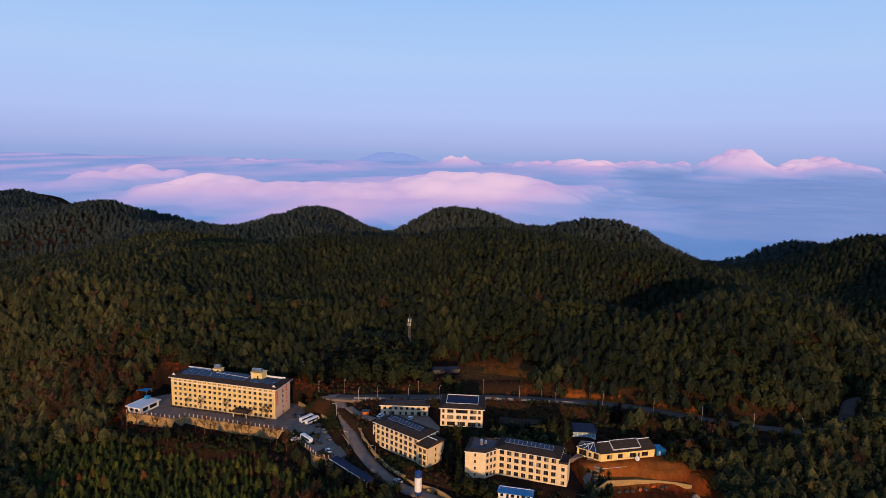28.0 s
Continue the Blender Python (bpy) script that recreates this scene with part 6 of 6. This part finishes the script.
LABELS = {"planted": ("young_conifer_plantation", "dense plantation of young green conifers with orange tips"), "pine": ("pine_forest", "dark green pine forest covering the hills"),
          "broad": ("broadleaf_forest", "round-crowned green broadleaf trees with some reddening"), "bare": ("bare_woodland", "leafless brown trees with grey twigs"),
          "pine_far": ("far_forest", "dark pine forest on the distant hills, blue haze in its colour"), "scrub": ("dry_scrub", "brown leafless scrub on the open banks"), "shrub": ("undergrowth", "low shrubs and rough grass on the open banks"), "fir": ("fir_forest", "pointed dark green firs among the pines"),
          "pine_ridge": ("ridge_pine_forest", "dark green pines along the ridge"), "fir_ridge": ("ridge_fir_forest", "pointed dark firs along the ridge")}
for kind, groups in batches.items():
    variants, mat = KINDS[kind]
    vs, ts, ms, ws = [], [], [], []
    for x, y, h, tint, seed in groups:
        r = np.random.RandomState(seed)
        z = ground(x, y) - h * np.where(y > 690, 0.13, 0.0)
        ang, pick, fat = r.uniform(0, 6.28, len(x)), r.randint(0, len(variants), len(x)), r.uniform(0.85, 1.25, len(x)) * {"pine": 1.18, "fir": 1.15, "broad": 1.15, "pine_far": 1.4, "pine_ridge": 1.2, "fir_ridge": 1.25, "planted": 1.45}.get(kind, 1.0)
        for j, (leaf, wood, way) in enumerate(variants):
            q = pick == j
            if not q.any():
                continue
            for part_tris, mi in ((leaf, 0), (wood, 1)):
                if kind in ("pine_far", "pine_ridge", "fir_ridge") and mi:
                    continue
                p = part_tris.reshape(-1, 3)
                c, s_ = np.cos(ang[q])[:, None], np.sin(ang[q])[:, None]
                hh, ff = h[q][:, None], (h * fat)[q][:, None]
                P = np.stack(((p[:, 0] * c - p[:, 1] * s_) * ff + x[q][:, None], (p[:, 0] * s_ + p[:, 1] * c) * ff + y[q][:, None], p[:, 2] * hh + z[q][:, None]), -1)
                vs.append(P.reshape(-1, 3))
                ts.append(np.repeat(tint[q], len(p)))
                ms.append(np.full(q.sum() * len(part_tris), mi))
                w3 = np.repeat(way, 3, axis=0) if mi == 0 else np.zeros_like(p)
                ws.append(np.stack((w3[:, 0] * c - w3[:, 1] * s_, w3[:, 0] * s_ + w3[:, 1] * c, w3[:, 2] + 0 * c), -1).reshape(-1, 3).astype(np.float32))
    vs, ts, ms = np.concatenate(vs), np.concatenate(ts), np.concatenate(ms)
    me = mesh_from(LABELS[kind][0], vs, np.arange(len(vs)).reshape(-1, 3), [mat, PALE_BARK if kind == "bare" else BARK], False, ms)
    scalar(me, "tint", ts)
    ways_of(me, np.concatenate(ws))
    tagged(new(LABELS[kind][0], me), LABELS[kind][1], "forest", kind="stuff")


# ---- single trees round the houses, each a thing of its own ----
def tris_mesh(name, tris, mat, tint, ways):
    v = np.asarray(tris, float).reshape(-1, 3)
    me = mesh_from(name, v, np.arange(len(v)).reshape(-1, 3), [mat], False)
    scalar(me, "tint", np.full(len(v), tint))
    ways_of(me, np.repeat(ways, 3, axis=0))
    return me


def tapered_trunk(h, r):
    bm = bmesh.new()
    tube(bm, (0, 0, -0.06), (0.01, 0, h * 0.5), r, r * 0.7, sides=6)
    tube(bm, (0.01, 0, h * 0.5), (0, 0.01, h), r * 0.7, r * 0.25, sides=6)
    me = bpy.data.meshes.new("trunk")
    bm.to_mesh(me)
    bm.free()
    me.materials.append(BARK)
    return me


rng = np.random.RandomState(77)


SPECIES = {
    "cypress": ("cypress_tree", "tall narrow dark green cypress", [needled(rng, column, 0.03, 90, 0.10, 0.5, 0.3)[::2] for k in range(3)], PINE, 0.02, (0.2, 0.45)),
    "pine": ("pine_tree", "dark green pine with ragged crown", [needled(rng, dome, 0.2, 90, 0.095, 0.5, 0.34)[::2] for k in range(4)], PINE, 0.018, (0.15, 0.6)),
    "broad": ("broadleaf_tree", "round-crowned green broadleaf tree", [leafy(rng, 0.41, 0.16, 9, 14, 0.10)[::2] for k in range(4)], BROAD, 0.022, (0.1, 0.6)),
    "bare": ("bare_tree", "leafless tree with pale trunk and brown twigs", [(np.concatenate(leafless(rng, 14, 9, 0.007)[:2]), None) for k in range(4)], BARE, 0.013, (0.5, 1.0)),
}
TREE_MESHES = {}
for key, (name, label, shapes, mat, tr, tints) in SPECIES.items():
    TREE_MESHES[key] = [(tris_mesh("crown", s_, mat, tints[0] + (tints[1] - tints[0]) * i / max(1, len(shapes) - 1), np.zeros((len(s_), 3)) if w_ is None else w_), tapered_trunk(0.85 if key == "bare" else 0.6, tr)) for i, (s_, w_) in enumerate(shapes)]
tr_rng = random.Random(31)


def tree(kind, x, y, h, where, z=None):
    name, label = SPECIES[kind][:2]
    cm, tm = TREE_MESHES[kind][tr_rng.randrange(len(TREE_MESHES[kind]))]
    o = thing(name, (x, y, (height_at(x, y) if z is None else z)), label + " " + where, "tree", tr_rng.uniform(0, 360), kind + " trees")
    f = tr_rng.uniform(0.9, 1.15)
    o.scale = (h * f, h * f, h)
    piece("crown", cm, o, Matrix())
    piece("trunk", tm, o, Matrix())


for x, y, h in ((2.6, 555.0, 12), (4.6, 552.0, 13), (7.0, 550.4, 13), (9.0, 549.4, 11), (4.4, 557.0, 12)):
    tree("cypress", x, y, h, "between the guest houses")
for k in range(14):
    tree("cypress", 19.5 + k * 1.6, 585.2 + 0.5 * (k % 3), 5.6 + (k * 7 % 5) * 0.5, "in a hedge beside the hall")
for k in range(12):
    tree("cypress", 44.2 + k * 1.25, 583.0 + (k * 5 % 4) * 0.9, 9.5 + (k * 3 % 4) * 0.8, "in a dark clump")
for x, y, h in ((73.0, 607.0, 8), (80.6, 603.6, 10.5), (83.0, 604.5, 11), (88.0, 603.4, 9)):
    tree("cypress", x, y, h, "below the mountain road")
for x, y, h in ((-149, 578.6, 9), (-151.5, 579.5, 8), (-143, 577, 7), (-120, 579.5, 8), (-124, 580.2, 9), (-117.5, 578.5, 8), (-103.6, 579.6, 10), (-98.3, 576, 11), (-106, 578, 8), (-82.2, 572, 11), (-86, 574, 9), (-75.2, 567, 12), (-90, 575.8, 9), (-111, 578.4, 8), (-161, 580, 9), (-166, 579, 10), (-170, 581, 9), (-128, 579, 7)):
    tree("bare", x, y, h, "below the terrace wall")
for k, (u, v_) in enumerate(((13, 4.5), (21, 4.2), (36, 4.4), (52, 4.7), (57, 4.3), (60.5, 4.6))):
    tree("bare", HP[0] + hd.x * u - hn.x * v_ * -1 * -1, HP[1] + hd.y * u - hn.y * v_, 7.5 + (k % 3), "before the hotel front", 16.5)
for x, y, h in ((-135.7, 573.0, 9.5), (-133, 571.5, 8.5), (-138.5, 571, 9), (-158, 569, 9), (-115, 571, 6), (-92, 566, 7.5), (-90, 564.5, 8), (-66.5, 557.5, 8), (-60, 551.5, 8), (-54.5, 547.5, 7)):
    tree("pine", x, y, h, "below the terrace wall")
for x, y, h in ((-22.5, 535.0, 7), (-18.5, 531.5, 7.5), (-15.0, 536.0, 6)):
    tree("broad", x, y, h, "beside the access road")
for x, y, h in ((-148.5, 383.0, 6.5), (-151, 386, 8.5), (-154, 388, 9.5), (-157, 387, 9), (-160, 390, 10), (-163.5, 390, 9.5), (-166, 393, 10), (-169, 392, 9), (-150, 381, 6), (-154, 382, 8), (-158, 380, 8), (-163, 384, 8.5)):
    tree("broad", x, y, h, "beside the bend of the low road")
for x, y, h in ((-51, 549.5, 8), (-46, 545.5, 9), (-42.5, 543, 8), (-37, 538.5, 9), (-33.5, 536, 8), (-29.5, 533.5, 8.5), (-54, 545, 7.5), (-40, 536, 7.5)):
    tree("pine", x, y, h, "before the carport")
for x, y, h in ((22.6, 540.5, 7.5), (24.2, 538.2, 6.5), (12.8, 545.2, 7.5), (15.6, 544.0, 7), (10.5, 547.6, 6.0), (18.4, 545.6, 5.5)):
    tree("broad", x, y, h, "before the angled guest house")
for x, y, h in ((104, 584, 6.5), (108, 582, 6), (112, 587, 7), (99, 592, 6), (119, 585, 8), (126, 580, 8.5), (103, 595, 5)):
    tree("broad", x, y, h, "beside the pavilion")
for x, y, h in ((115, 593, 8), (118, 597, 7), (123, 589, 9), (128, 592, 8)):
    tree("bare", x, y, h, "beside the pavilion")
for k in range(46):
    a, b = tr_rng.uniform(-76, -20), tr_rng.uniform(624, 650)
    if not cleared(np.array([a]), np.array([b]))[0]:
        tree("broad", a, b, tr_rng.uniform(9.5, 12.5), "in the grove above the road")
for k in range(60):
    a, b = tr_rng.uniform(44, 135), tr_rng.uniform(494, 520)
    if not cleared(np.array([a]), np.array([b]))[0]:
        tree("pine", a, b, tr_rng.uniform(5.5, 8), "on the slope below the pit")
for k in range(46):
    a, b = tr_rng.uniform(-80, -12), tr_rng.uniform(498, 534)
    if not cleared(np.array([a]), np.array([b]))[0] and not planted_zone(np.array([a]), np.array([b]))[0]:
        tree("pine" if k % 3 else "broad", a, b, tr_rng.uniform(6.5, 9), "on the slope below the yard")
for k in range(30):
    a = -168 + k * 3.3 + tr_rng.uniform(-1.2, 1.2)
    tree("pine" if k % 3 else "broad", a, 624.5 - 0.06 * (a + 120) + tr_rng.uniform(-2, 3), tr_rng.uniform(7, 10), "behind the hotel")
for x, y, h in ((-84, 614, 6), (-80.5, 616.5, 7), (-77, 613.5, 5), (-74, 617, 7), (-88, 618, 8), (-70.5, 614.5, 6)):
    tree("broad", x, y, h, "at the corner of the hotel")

**TASK PROMPT:** Report all lines of the data above that include the string "with".

**SOLUTION BELOW:**
Continue the Blender Python (bpy) script that recreates this scene with part 6 of 6. This part finishes the script.
LABELS = {"planted": ("young_conifer_plantation", "dense plantation of young green conifers with orange tips"), "pine": ("pine_forest", "dark green pine forest covering the hills"),
          "broad": ("broadleaf_forest", "round-crowned green broadleaf trees with some reddening"), "bare": ("bare_woodland", "leafless brown trees with grey twigs"),
    "pine": ("pine_tree", "dark green pine with ragged crown", [needled(rng, dome, 0.2, 90, 0.095, 0.5, 0.34)[::2] for k in range(4)], PINE, 0.018, (0.15, 0.6)),
    "bare": ("bare_tree", "leafless tree with pale trunk and brown twigs", [(np.concatenate(leafless(rng, 14, 9, 0.007)[:2]), None) for k in range(4)], BARE, 0.013, (0.5, 1.0)),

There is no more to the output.